March 8, 2017
The 2017 North Dakota legislative session is in high gear. Legislators work at a fast pace. By the time you read this column, much will have changed. Remember, if you want more up-to-date information follow the conference’s Facebook page and watch the conference’s website, ndcatholic.org.
Legislators introduced a little over 800 bills and resolutions this year. This is much lower than most previous sessions. The North Dakota Catholic Conference is tracking about 150 of them, though most are bills that have no impact on concerns for the Church. They must be monitored in case they are amended in a way that would cause concern.
This number is also lower than in recent sessions. What is also unusual about this session is that the Catholic Conference is opposing more bills than usual. Various explanations for this could exist. We have figuratively “hit a wall” with pro-life legislation, unless we see changes in the U.S. Supreme Court. Also, with the state’s fiscal crisis this session, legislators have hesitated to propose new programs that might help the poor and the marginalized—something always a priority for the Church. It might also have something to do with the type of bills introduced this session. Legislators seem to agree; they are defeating bills at an unusually high rate.
Although much is still happening, we can report on some legislation that has been completely or mostly resolved.
HB 1319 would have forced the identification of birth mothers who asked for confidentiality when they chose adoption for their child. The North Dakota Catholic Conference along with adoption agencies and pro-life groups opposed the bill. The House defeated it with a 10-80 vote.
HB 1386 would have created special legal protection for sexual orientation and gender identity. The Catholic Conference reiterated that the Catholic Church affirms the dignity of every human life and rejects unjust discrimination, but that this bill undermined the common good while threatening religious freedom. The House rejected the bill 22-69, with three absent.
HB 1383 was an anti-loitering bill the conference concluded could be used against peaceful pro-life witnesses, sidewalk counselors, homeless persons, and religious minorities. The conference testified against the bill. The House killed the bill 11 to 79.
SB 2279 would have subjected poor families to drug testing and treatment as a condition for receiving economic assistance. The Catholic Conference testified against the bill. It was later amended to make to make it less punitive and only require testing if it was part of a jobs program. Nevertheless, the Senate rejected the bill by a 20-26 vote.
SB 2315 would have allowed the use of deadly force to protect harm to property, if an alleged criminal was fleeing a scene, and even when a person could avoid using deadly force. The North Dakota Catholic Conference testified against the bill. The Senate defeated the bill 4 to 42.

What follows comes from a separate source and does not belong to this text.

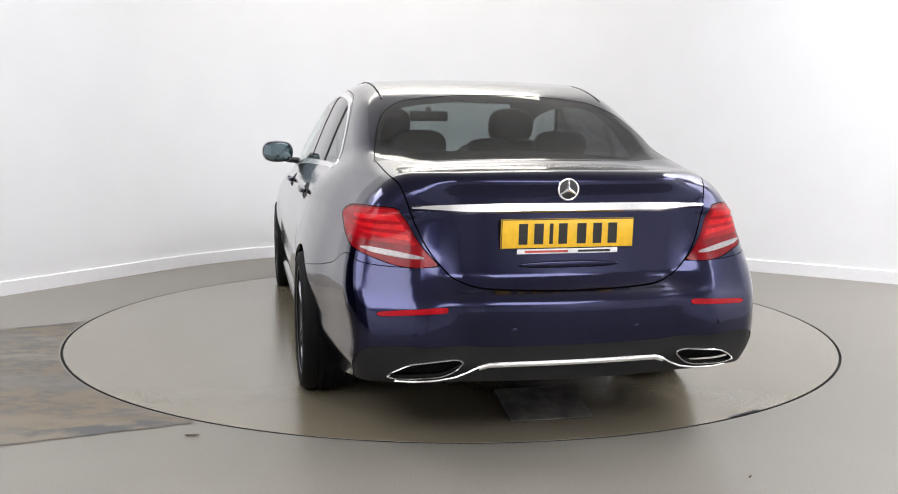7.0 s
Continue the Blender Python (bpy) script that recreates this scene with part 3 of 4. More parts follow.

HB 1294 would have allowed alkaline hydrolysis for the disposal of human remains. Alkaline hydrolysis reduces the human body to bone ash and a liquid substance through a chemical reaction. While the bone ashes might be returned to the decedent's family, the liquid substance that is produced in the process, which can amount to 300 gallons, is usually flushed into the public waste system. The Catholic Conference testified against the bill, and the House Human Services Committee removed the objectionable part from the bill.
SB 2201 would have dictated that private religious universities allow certain "free speech" in university publications, even it violates the university's policies and religious tenets. The Catholic Conference testified against the bill, and the Senate Committee removed those parts of the bill.
HB 1273 mandates that churches allow guns inside the church unless it posts a "No Guns" sign at every entrance. The Catholic Conference testified against the bill. The committee is working on amendments to address the concerns.
HB 1427 would have allowed state and local governments to collect information on refugees and halt refugee resettlement. The North Dakota Catholic Conference testified against the bill, but offered an amendment to turn the matter into an interim study. The committee accepted the amendment and turned the bill into a study and gave it a “do pass” recommendation.
HB 1163 repeals the Sunday morning closing law. The Catholic Conference testified against this bill. The House initially defeated the bill 44 to 50. However, the next day, the House reversed itself and passed the bill 48 to 46. The bill now goes to the Senate.